Looking ahead: Lebanon and the Syrian crisis

Implications of the Syrian crisis include the escalation of existing tensions and clashes, which might particularly affect border areas like Beqaa and other parts of the north, whose populations have relatives or allies across the border, and where some local political forces have developed long-term alliances with the Syrian regime. Violence in the administrative capital of northern Lebanon, Tripoli, and in parts of Beirut in May 2012 have further exacerbated tensions. Assumptions that the current Syrian regime will fall and that this will lead to the demise of Hezbollah ignore the reality of a range of potential scenarios. Protracted conflict in Syria could result in a regional ‘explosion’, the repercussions of which are far from clear. Nor is it inevitable that Hezbollah would disappear if the Syrian regime collapsed. 

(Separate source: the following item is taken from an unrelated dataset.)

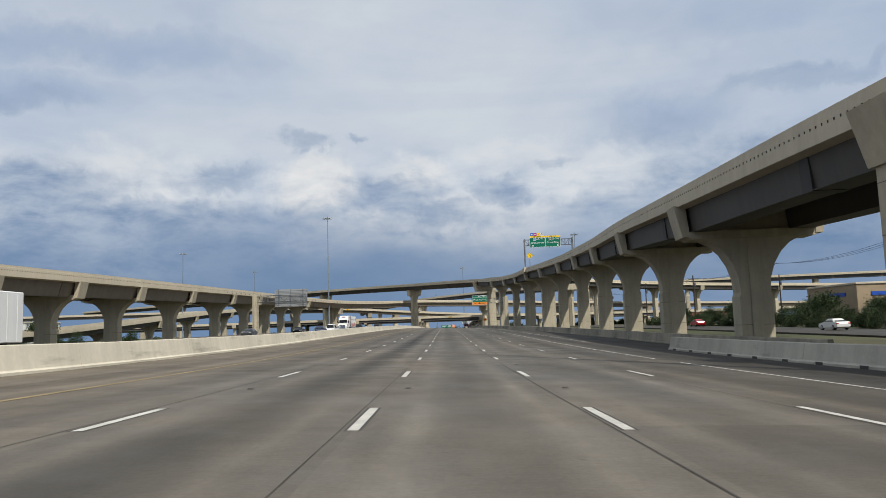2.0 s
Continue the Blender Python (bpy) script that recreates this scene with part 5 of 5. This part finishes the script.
def shop(x0, x1, y0, y1, h, mat, label, bays=4, sign=None, awning=None):
    zb = grade(y0) - 1.15
    g = tagged(empty("shop_building", (x0, y0, zb)), label, "shop", "roadside shops")
    w, d = x1 - x0, y1 - y0
    bm = bmesh.new(); box(bm, (w / 2, d / 2, h / 2), (w, d, h)); part("wall", bm, mat, g)
    bm = bmesh.new(); box(bm, (w / 2, d / 2, h + 0.12), (w + 0.5, d + 0.5, 0.45), bevel=0.06); part("parapet", bm, CREAM, g)
    for i in range(bays):
        u = w * (i + 0.5) / bays
        bm = bmesh.new(); box(bm, (u, -0.02, 1.55), (w / bays * 0.7, 0.12, 2.6)); wn = part("window", bm, GLASS, g)
        bm = bmesh.new()
        for dx in (-0.35, 0, 0.35):
            box(bm, (u + dx * w / bays, -0.1, 1.55), (0.08, 0.08, 2.6))
        box(bm, (u, -0.1, 2.9), (w / bays * 0.72, 0.1, 0.12)); box(bm, (u, -0.1, 0.25), (w / bays * 0.72, 0.1, 0.12))
        part("window_frame", bm, ALU, wn)
    # openings on the side that faces the motorway
    for i in range(3 if bays else 0):
        v = d * (i + 0.5) / 3
        bm = bmesh.new(); box(bm, (-0.02, v, 1.6), (0.12, d / 5, 2.4)); part("window", bm, GLASS, g)
    if awning:
        bm = bmesh.new(); prism(bm, [(0, 3.1), (w, 3.1), (w, 3.9), (0, 3.9)], 0.9, Matrix.Translation((0, -0.45, 0))); part("awning", bm, awning, g)
    if sign:
        bm = bmesh.new(); box(bm, (w * 0.5, -0.12, h * 0.74), (w * 0.62, 0.16, h * 0.10)); part("sign_bar", bm, sign, g)
        bm = bmesh.new(); box(bm, (-0.12, d * 0.45, h * 0.74), (0.16, d * 0.5, h * 0.10)); part("sign_bar", bm, sign, g)
    return g


shop(90, 106, 244, 266, 8.2, WALLTAN, "tan brick shop with a dark sign bar", 3, BLUE)
shop(106.5, 136, 246, 275, 6.4, WALLWHITE, "long low white shop behind parked cars", 6)
shop(91, 122, 205, 230, 9.2, WALLWHITE, "white shop with a dark sign bar and awning", 4, ROOFDARK, ROOFDARK)
shop(89, 118, 350, 372, 4.0, BRICKRED, "low red-brown shop building", 5)
shop(150, 210, 790, 820, 6.0, WALLWHITE, "far long white warehouse", 8)
shop(88, 108, 830, 850, 7.2, WALLGREY, "far pale office block", 5)
shop(60, 90, 690, 712, 2.5, WALLWHITE, "long low white shed with a flat roof", 0)
for x, y, w, h, mat, label in ((-44, 1010, 26, 5.5, WALLWHITE, "far white store beside the motorway"), (-80, 960, 30, 5.0, WALLGREY, "far pale grey store beside the motorway"), (-36, 1160, 14, 7.5, WALLTAN, "far tan block beside the motorway"),
                               (-120, 1080, 44, 6.0, WALLWHITE, "far long white store"), (70, 1060, 26, 6.0, WALLTAN, "far tan store behind the looping ramp"), (60, 930, 22, 4.5, WALLWHITE, "far white store behind the looping ramp")):
    shop(x, x + w, y, y + 16, h, mat, label, 0)
shop(-182, -137, 330, 352, 7.5, WALLWHITE, "long white store beyond the ramps", 6)
shop(-190, -160, 270, 300, 9.5, WALLWHITE, "tall white store beyond the ramps", 4)
shop(-150, -128, 240, 262, 6.5, WALLTAN, "tan shop beyond the ramps", 3)


def pylon_sign(x, y, zb, h, w, mat, label, tall=1.8, bars=None):
    g = tagged(empty("pylon_sign", (x, y, zb)), label, "shop sign", "pylon signs")
    for s in (-1, 1):
        bm = bmesh.new(); tube(bm, (s * w * 0.35, 0, 0), (s * w * 0.35, 0, h - tall * 0.8), 0.12, None, 8); part("post", bm, GALV, g)
    p = panel("sign_panel", w, tall, mat, g, (0, 0, h - tall / 2), None, 0.08, 0.3)
    bm = bmesh.new(); box(bm, (w * 0.05, -0.17, h - tall * 0.38), (w * 0.6, 0.02, tall * 0.16)); box(bm, (w * 0.05, -0.17, h - tall * 0.66), (w * 0.42, 0.02, tall * 0.12)); part("text_bar", bm, bars or WHITE, p)


pylon_sign(-96, 235, grade(235) - 0.5, 5.2, 3.6, TAIL, "red pylon sign with white bars")
pylon_sign(-112, 262, grade(262) - 0.5, 4.4, 3.4, TAIL, "dark red pylon sign with white bars")
pylon_sign(60.5, 176, GZ(176), 6.0, 1.4, BLUE, "small blue motorway route sign")
pylon_sign(33, 1180, GZ(1180), 13 - GZ(1180), 15, WHITE, "far white billboard on tall posts", 5.6, BLUE)


def far_gantry(y, x0, x1):
    """An overhead sign gantry across the whole carriageway."""
    zb = grade(y) - 0.5
    g = tagged(empty("sign_gantry", (x0, y, zb)), "far green overhead signs on a steel gantry", "road sign", "overhead signs")
    for x in (0, x1 - x0):
        bm = bmesh.new(); tube(bm, (x, 0, 0), (x, 0, 9.5), 0.35, 0.3, 10); part("post", bm, GALV, g)
    bm = bmesh.new(); box(bm, ((x1 - x0) / 2, 0.3, 7.6), (x1 - x0, 0.5, 0.9)); part("beam", bm, GALV, g)
    for cx, w, mat in ((-1.2, 8.6, GREEN), (8.0, 8.2, GREEN), (14.8, 4.6, ORANGE)):
        p = panel("sign_panel", w, 4.6, mat, g, (cx - x0, -0.2, 8.4), WHITE, 0.2, 0.1)
        bm = bmesh.new()
        for dz in (0.9, -0.3):
            box(bm, (cx - x0, -0.28, 8.4 + dz), (w * 0.66, 0.03, 0.55))
        part("text_bar", bm, WHITE, p)


far_gantry(1300, -13.5, 24)


def utility_pole(x, y, h):
    zb = grade(y) - 1.1
    g = tagged(empty("utility_pole", (x, y, zb)), "dark wooden utility pole with a crossarm", "utility pole", "utility poles")
    bm = bmesh.new(); tube(bm, (0, 0, -0.3), (0, 0, h), 0.19, 0.13, 9); part("pole", bm, WOODPOLE, g)
    bm = bmesh.new(); box(bm, (0, -0.15, h - 0.9), (2.3, 0.12, 0.12)); part("crossarm", bm, WOODPOLE, g)
    for dx in (-1.0, -0.4, 0.4, 1.0):
        bm = bmesh.new(); tube(bm, (dx, -0.15, h - 0.84), (dx, -0.15, h - 0.6), 0.05, 0.04, 6); part("insulator", bm, GALV, g)
    bm = bmesh.new(); tube(bm, (0.35, 0, h - 2.6), (0.35, 0, h - 1.7), 0.22, None, 10); part("transformer", bm, GALV, g)
    return zb + h


poles = [(57, 96, 13), (58.2, 136, 12.6), (58, 172, 12.2), (60.6, 219, 12.2), (60.8, 261.5, 12.0), (61, 305, 12), (61, 350, 12)]
tops = [(x, y, utility_pole(x, y, h)) for x, y, h in poles]
for x, y, h in ((61, 146, 12.6), (80, 164, 14), (76.8, 261.4, 11.8), (81.6, 262, 11.6)):
    utility_pole(x, y, h)
for k in range(3):
    cu = bpy.data.curves.new("overhead_wire", "CURVE")
    cu.dimensions, cu.bevel_depth, cu.bevel_resolution = "3D", 0.02, 0
    sp = cu.splines.new("POLY")
    pts = []
    for (xa, ya, za), (xb, yb, zb_) in zip(tops, tops[1:]):
        for t in np.linspace(0, 1, 8, endpoint=False):
            pts.append((xa + (xb - xa) * t - 1.0 + k, ya + (yb - ya) * t, za - 0.6 + (zb_ - za) * t - 1.1 * 4 * t * (1 - t)))
    sp.points.add(len(pts) - 1)
    for q, p in zip(sp.points, pts):
        q.co = (*p, 1)
    w = new("overhead_wire", cu)
    cu.materials.append(BLACK)
    tagged(w, "thin black overhead wires sagging between poles", "wire", "overhead wires")


def tree_meshes(seed, h, spread, leaves, bushy):
    rnd = random.Random(seed)
    bm = bmesh.new()
    th = h * (0.12 if bushy else 0.34)
    tube(bm, (0, 0, -0.2), (0, 0, th), 0.04 * h, 0.028 * h, 7)
    ends = []
    for i in range(6):
        a = i * math.tau / 6 + rnd.uniform(-0.4, 0.4)
        e = Vector((math.cos(a) * spread * rnd.uniform(0.35, 0.6), math.sin(a) * spread * rnd.uniform(0.35, 0.6), h * (rnd.uniform(0.22, 0.75) if bushy else rnd.uniform(0.45, 0.8))))
        tube(bm, (0, 0, th * 0.9), e, 0.02 * h, 0.006 * h, 5)
        ends.append(e)
    ends.append(Vector((0, 0, h * 0.82)))
    tube(bm, (0, 0, th * 0.9), (0, 0, h * 0.82), 0.022 * h, 0.006 * h, 5)
    trunk = mesh_of(bm, "trunk", BARK)
    verts, faces = [], []
    for i in range(leaves):
        c = rnd.choice(ends)
        p = c + Vector((rnd.gauss(0, spread * 0.19), rnd.gauss(0, spread * 0.19), rnd.gauss(0, h * (0.17 if bushy else 0.11))))
        p.z = max(p.z, h * (0.06 if bushy else 0.28))
        s = h * rnd.uniform(0.020, 0.040)
        n = Vector((rnd.gauss(0, 1), rnd.gauss(0, 1), rnd.gauss(0.6, 1))).normalized()
        u = n.orthogonal().normalized() * s
        v = n.cross(u).normalized() * s * rnd.uniform(0.6, 1.0)
        b = len(verts)
        verts += [p - u, p + v * 0.7, p + u, p - v * 0.7]
        faces.append((b, b + 1, b + 2, b + 3))
    crown = bpy.data.meshes.new("crown")
    crown.from_pydata([tuple(v) for v in verts], [], faces)
    crown.materials.append(LEAF)
    return trunk, crown


KINDS = [tree_meshes(1, 6.0, 4.2, 4600, True), tree_meshes(2, 5.0, 4.4, 4600, True), tree_meshes(3, 7.5, 4.4, 3600, False), tree_meshes(4, 6.0, 3.4, 3200, False)]


def tree(x, y, k, s, turn):
    trunk, crown = KINDS[k]
    bush = k < 2
    g = tagged(empty("bush" if bush else "tree", (x, y, grade(y) - 1.1)), "dark green rounded bush on the verge" if bush else "small leafy roadside tree on the verge", "bush" if bush else "tree", "roadside bushes" if bush else "roadside trees")
    for nm, me in (("trunk", trunk), ("crown", crown)):
        o = new(nm, me)
        o.parent = g
    g.rotation_euler = (0, 0, turn)
    g.scale = (s, s, s)


rt = random.Random(9)
for i in range(34):  # hedge between the verge and the frontage road
    tree(58.5 + rt.uniform(-1.5, 1.5), 178 + i * 3.4 + rt.uniform(-1.0, 1.0), rt.choice((0, 1)), rt.uniform(0.34, 0.56), rt.uniform(0, 6))
for i in range(9):  # taller trees behind it
    tree(81 + rt.uniform(-2, 6), 236 + i * 12 + rt.uniform(-3, 3), rt.choice((0, 2, 2)), rt.uniform(0.6, 0.85), rt.uniform(0, 6))
for x, y, k, s in ((79, 216, 3, 0.75), (84, 226, 3, 0.8), (88, 186, 3, 0.9), (100, 196, 2, 0.7), (70, 186, 1, 0.4), (58.6, 226, 2, 0.6)):
    tree(x, y, k, s, x)
for i in range(62):  # hedge and wood line beyond the cross street
    tree(56 + i * 4.6 + rt.uniform(-2, 2), 744 + rt.uniform(-8, 22) + i * 0.8, rt.choice((0, 1)), rt.uniform(0.7, 1.05), rt.uniform(0, 6))
for i in range(70):  # dense low wood beside the frontage road
    tree(70 + i * 2.2 + rt.uniform(-2, 2), 640 + rt.uniform(-8, 18), rt.choice((0, 1)), rt.uniform(0.5, 0.8), rt.uniform(0, 6))
for i in range(16):
    tree(-118 - i * 9 + rt.uniform(-5, 5), 300 + i * 14 + rt.uniform(-8, 8), rt.choice((0, 1, 2)), rt.uniform(0.7, 1.1), rt.uniform(0, 6))
for i in range(16):  # bushes on the verge past the cross street
    tree(58 + i * 2.0 + rt.uniform(-1, 1), 652 + rt.uniform(-5, 14), rt.choice((0, 1)), rt.uniform(0.26, 0.42), rt.uniform(0, 6))
for x, y in ((-74, 175), (-78, 186), (-86, 250), (-90, 268), (-84, 286), (-140, 560), (-128, 572)):
    tree(x, y, 1, 0.62, x)


def far_woods():
    """The low dark line of trees along the horizon."""
    rnd = random.Random(12)
    verts, faces = [], []
    for i in range(24000):
        a = rnd.uniform(-1.1, 1.1)
        d = rnd.uniform(1300, 1600)
        rise = 5.6 + 2.6 * math.sin(a * 41) + 2.2 * math.sin(a * 97 + 1) + 1.4 * math.sin(a * 230)
        p = Vector((math.sin(a) * d, 200 + math.cos(a) * d, -4 + rnd.random() * max(1.0, rise)))
        s = rnd.uniform(0.8, 2.0)
        u = Vector((math.cos(a), -math.sin(a), rnd.uniform(-0.4, 0.4))) * s
        v = Vector((rnd.uniform(-0.4, 0.4), rnd.uniform(-0.4, 0.4), 1)) * s * 0.7
        b = len(verts)
        verts += [p - u, p - v, p + u, p + v]
        faces.append((b, b + 1, b + 2, b + 3))
    me = bpy.data.meshes.new("far_woods")
    me.from_pydata([tuple(v) for v in verts], [], faces)
    me.materials.append(LEAF)
    return tagged(new("far_woods", me), "low dark tree line along the horizon", "woods", kind="stuff")


far_woods()


def black_trailer(x, y):
    zb = grade(y) - 1.05
    g = tagged(empty("utility_trailer", (x, y, zb)), "long black utility trailer on the grass", "trailer")
    bm = bmesh.new(); box(bm, (0, 0, 1.25), (8.6, 2.2, 1.35), bevel=0.05); part("box", bm, CAR_BLACK, g)
    for i in range(7):
        bm = bmesh.new(); box(bm, (-3.9 + i * 1.3, -1.13, 1.25), (0.09, 0.08, 1.3)); part("upright", bm, TYRE, g)
    for i in range(3):
        bm = bmesh.new(); box(bm, (-2.6 + i * 2.6, -1.12, 1.2), (0.22, 0.04, 0.1)); part("reflector", bm, LENS, g)
    for dx in (-0.6, 0.6):
        for dy in (-1.0, 1.0):
            bm = bmesh.new(); tube(bm, (dx, dy - 0.12, 0.4), (dx, dy + 0.12, 0.4), 0.4, None, 16); part("tyre", bm, TYRE, g)


black_trailer(29.9, 72.4)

Since Hafez al-Assad came to power in 1970, Syria has been stable for more than four decades. However, this was due to Assad’s uncanny ability to position Syria strategically within shifting regional dynamics by crafting internal and external alliances as the situation demanded, keeping communication lines open and displaying a willingness to accommodate various factions. For instance, when Syrian troops entered Lebanon in 1976–77 with American agreement, they fought a war against Syria’s former allies, the Lebanese National Movement (LNM) and the Palestinian resistance, paving the way for the assassination of Progressive Socialist Party leader and LNM head, Kamal Jumblatt. 
 
Historically, instability in Syria has not always been bad for the Lebanese. But prudence is being shown in the current situation as many Lebanese acknowledge that instability in Syria has ramifications far beyond relations between Beirut and Damascus. This may provide an opportunity for détente between Lebanon and Syria. Compromise and inter-sectarian balance is part of Lebanon’s raison d’être, which has historically been held as an example of the value and strength of diversity. Prioitising this path would allow the Lebanon to renew and reinforce its regional role as a model for the value of diversity – especially for its neighbour in turmoil.